About Mozambique

Mozambique was a Portuguese colony until 1975, when an 11-year war of independence ended with the establishment of an independent Marxist government, and the country in desperate condition. A brutal civil war from 1977-92 exacerbated the situation even further and ever since, Mozambique has been trying to rebuild its devastated economy.

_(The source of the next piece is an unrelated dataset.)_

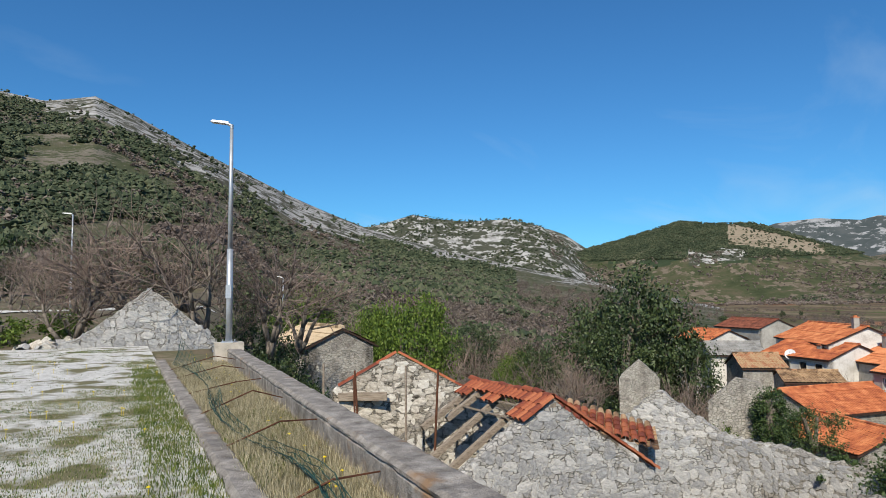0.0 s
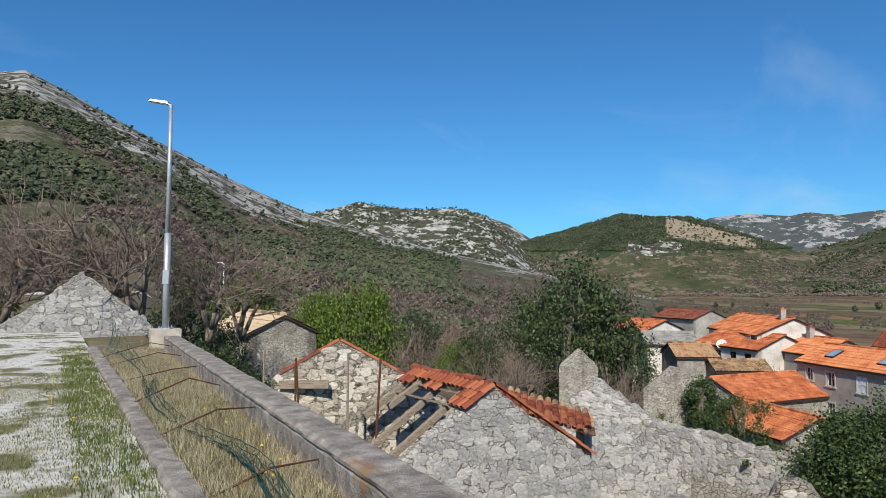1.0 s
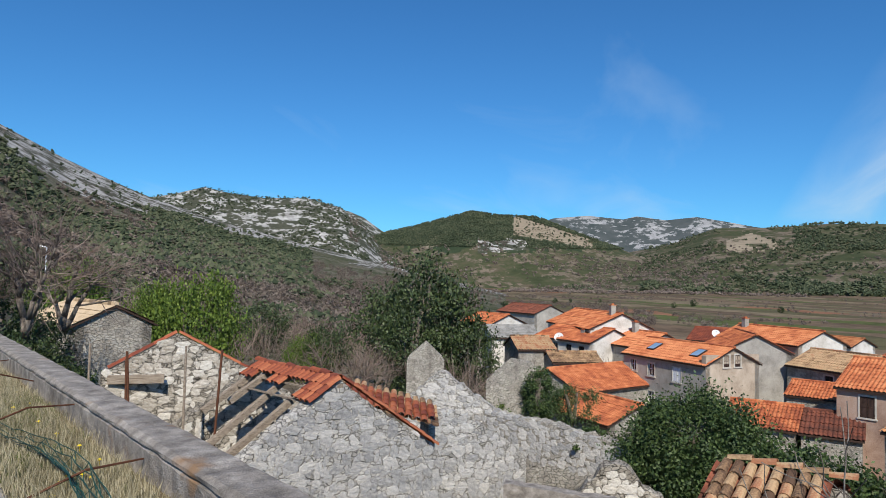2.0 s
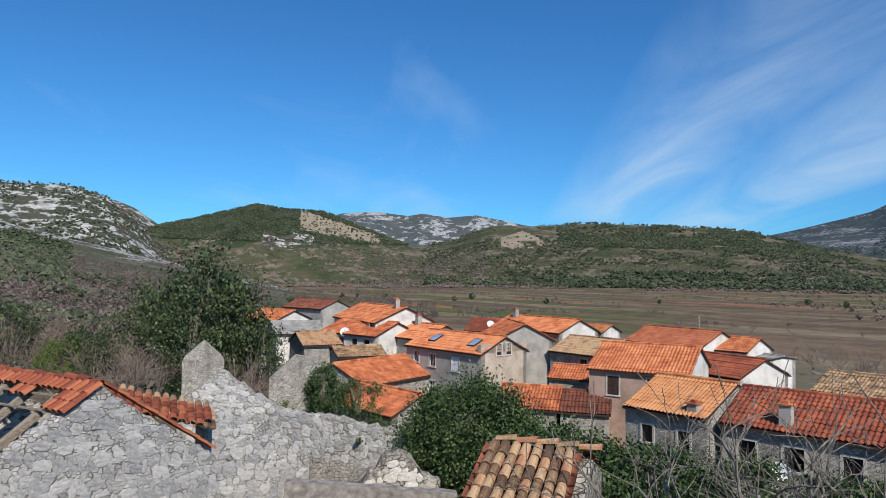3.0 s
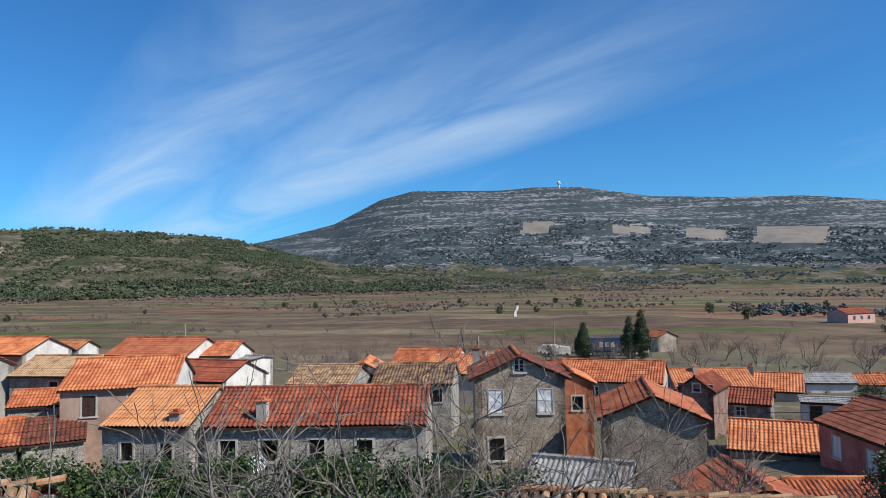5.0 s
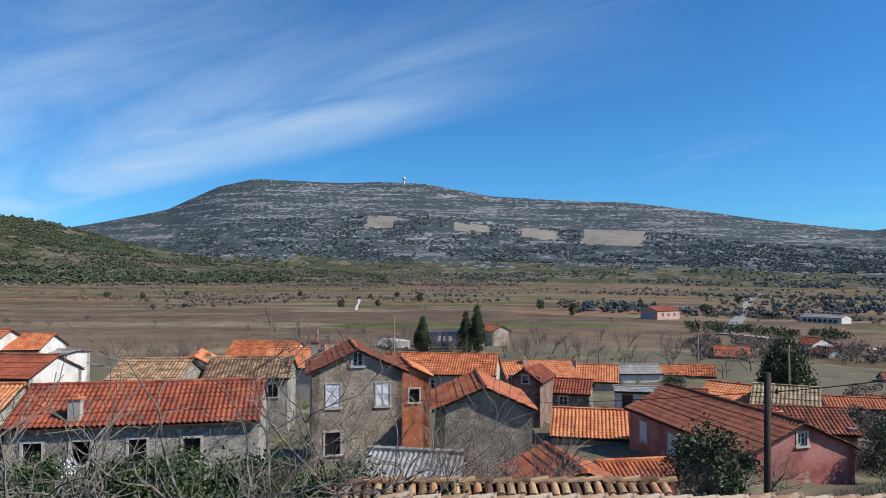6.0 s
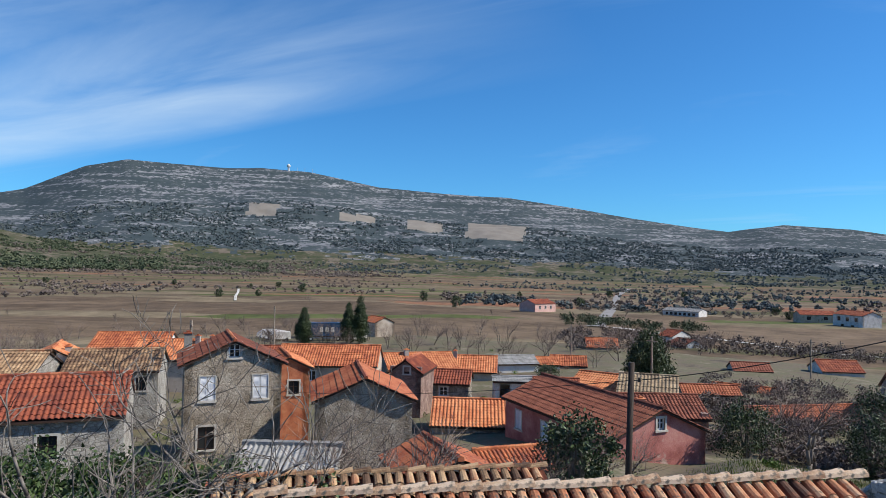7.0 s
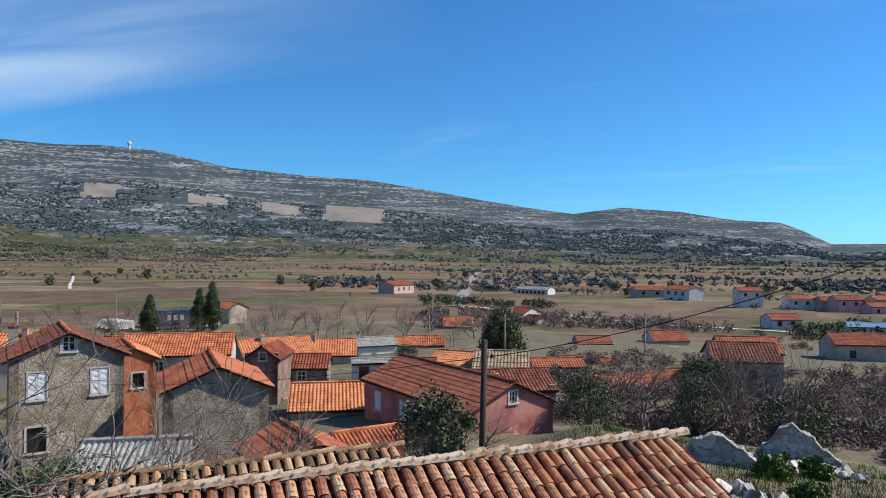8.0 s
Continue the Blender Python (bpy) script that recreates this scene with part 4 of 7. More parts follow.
house("stone house under pale weathered tiles", (59.3, 21.3), (60.1, 14.6), -5.18, 3.3, -6.57, M_STONE, M_TILE_OLD, pitch=0.28, front=[(2.2, 0.5, 0.8, 1.1, "dark")])
house("stone house under lichen-covered tiles", (55.6, 27.3), (55.8, 21.8), -4.9, 3.0, -6.2, M_STONE, M_TILE_OLD, pitch=0.28)
house("little white house with a loft hole and salmon tiles", (58.5, 22.6), (64.5, 24.2), -5.0, 2.2, -6.1, M_WHITE, M_TILE, loft_a=(0.1, 0.6, 0.7, "hole"), chimneys=[(-1.5, 1.0, 0.5)])
house("long house under bright orange tiles", (80.7, 6.6), (79.3, -4.3), -6.97, 4.4, -8.8, M_BEIGE, M_TILE, pitch=0.3, front=[(-1.5, 0.6, 0.9, 1.1, "white")])
house("house with red tiles behind the shuttered gable", (82.6, 11.0), (82.1, 6.9), -7.34, 2.9, -8.56, M_GREY, M_TILE_RED, pitch=0.3)
house("long low house with orange tiles", (85.2, -5.1), (86.6, -13.6), -8.54, 4.4, -10.4, M_STONE, M_TILE, pitch=0.32, chimneys=[(-1.5, 0.5, 0.7)])
house("stone house with a sagging gable and red tiles", (36.5, -1.3), (42.5, -1.0), -4.0, 2.75, -5.2, M_STONE_TAN, M_TILE_RED, gable_mat=M_STONE_TAN, verge=0.3, loft_a=None)
house("narrow rose-grey house with a stepped gable", (58.3, -5.4), (62.9, -7.1), -5.87, 1.6, -7.0, M_STONE_ROSE, M_TILE_RED, gable_a=[(0.1, -0.4, 0.5, 0.6, "dark")])
house("white rubble house with brown-red tiles", (64.8, -8.0), (63.7, -12.0), -7.57, 2.35, -8.55, M_MORTAR, M_TILE_RED, front=[(-0.2, 0.35, 0.75, 0.8, "white")], pitch=0.26)
house("low house with mottled red tiles", (51.3, -7.0), (50.2, -12.6), -7.83, 3.2, -9.20, M_STONE, M_TILE, pitch=0.26)
house("house with plain orange tiles", (88.9, -13.0), (87.3, -19.8), -9.16, 3.8, -10.78, M_BEIGE, M_TILE, pitch=0.32, chimneys=[(-1.8, 0.4, 0.8)])
house("house under a grey slab roof", (96.5, -21.6), (97.0, -27.4), -10.18, 2.4, -11.16, M_WHITE, M_ASB, pitch=0.34, amp=0.03)
house("orange-roofed house by the road", (101.9, -31.6), (100.4, -36.6), -10.76, 2.9, -11.97, M_GREY, M_TILE, pitch=0.34)
house("small outhouse under orange tiles", (97.5, -27.6), (97.3, -31.0), -10.5, 2.3, -11.4, M_GREY, M_TILE, pitch=0.34)
house("roofless white ruin with dark doorways", (61.0, -13.6), (60.4, -17.2), -7.7, 1.8, -7.9, M_WHITE, M_ASB, front=[(-0.9, 0.25, 0.9, 1.8, "hole"), (0.7, 0.5, 0.8, 1.1, "dark")], amp=0.02)
sol = house("small house with a solar panel on red tiles", (59.6, -17.0), (58.6, -20.6), -7.6, 1.9, -8.3, M_WHITE, M_TILE_RED, front=[(-0.6, 0.4, 0.6, 1.0, "hole")])
house("pink rendered house with old brown-red tiles", (34.5, -16.7), (46.3, -13.9), -5.36, 3.2, -6.75, M_PINK, M_TILE_BROWN, front=[(4.2, 0.6, 0.85, 1.2, "shutters"), (0.9, 0.65, 0.85, 1.2, "shutters")], loft_a=(0.18, 0.5, 0.62, "white"), gable_a=[(1.7, 1.9, 0.7, 1.6, "dark")], pitch=0.26, row=0.4, verge=0.25)
house("rose stone house with brown-red tiles", (47.6, -25.7), (48.6, -19.0), -7.09, 2.9, -8.27, M_STONE_ROSE, M_TILE_BROWN, gable_a=[(0.0, -0.3, 0.7, 1.0, "dark"), (0.2, 2.0, 0.7, 1.2, "dark")], pitch=0.26, chimneys=[(1.0, 1.4, 0.5)])
house("orange-roofed house beside the pink house", (65.5, -23.4), (61.0, -27.8), -7.88, 2.8, -9.03, M_BEIGE, M_TILE, pitch=0.28)
house("house under pale slab tiles", (60.2, -25.3), (58.0, -29.6), -7.33, 3.0, -8.61, M_STONE, M_SLAB, pitch=0.3)
house("red-roofed house among the trees", (69.9, -36.1), (68.4, -41.6), -9.96, 1.9, -10.70, M_STONE, M_TILE_RED, pitch=0.3)
house("long orange-roofed house among bare trees", (80.0, -45.7), (74.7, -51.2), -11.43, 2.0, -12.22, M_STONE, M_TILE, pitch=0.32)
house("long barn with faded salmon tiles", (55.4, -34.5), (56.0, -48.5), -9.58, 3.8, -11.19, M_STONE_ROSE, M_TILE_RED, pitch=0.28)
house("orange-roofed house at the village edge", (137.1, -50.0), (135.4, -56.0), -11.42, 3.9, -13.04, M_WHITE, M_TILE, pitch=0.4)
house("grey house with a brownish roof", (104.0, -62.4), (102.2, -67.8), -12.06, 2.7, -13.17, M_GREY, M_TILE_BROWN, pitch=0.4)
house("white house with a red roof", (105.3, -78.4), (103.4, -84.3), -11.87, 3.7, -13.4, M_WHITE, M_TILE_RED, pitch=0.4)
house("small white house with a terracotta roof", (179.5, -88.9), (174.5, -90.6), -12.98, 3.8, -14.57, M_WHITE, M_TILE_RED, front=[(0, 0.5, 0.9, 1.1, "dark")], pitch=0.5)
house("white bungalow with a gable window", (160.5, -82.2), (153.3, -82.8), -13.47, 3.7, -15.01, M_WHITE, M_TILE_BROWN, gable_b=[(0, 0.2, 1.0, 1.2, "dark")], pitch=0.5)
house("white villa with a terracotta roof and terrace", (141.1, -142.2), (138.8, -149.7), -13.16, 3.4, -14.55, M_WHITE, M_TILE_RED, front=[(-2, 0.4, 1.2, 1.3, "dark"), (1.5, 0.4, 1.2, 1.3, "dark")], pitch=0.5)
house("wide stone house under a terracotta roof", (80.7, -93.5), (76.4, -101.2), -10.10, 3.6, -11.57, M_BEIGE, M_TILE_RED, front=[(-2, 0.9, 1.0, 1.2, "dark")], pitch=0.36)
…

  • 70 percent of the total population live in poverty, most living on less than $2 per day.
  • Most households are subsistence farmers, cultivating small plots using hand tools to meet their own needs. Maize (corn) and cassava are staple food crops that form the basic diet.
  • UNICEF reports one in every five children is deprived of education. Studies by USAID indicates 90 percent of girls enrolling in primary school will drop out by 5th grade, barely being able to read. Only 11 percent will go on to secondary school.
  • Mozambique has the eighth highest prevalence of HIV and ranks 3rdin the world for children who have contracted the disease.
  • UNICEF estimates 1 of every 5 children is severely nutritionally deprived and 45 percent of deaths in children under five are attributed to malnutrition.
  • Over 21.4 million people do not have access to proper sanitation and half of the population does not have access to clean drinking water. The World Bank estimates 17 percent of children under 5 die because of poor water and sanitation.

Many issues have contributed to poverty in Mozambique and extreme weather conditions such as hurricanes, floods and droughts have further hindered the country from progressing. While many humanitarian aid agencies are working tirelessly to alleviate suffering, continued efforts must persist.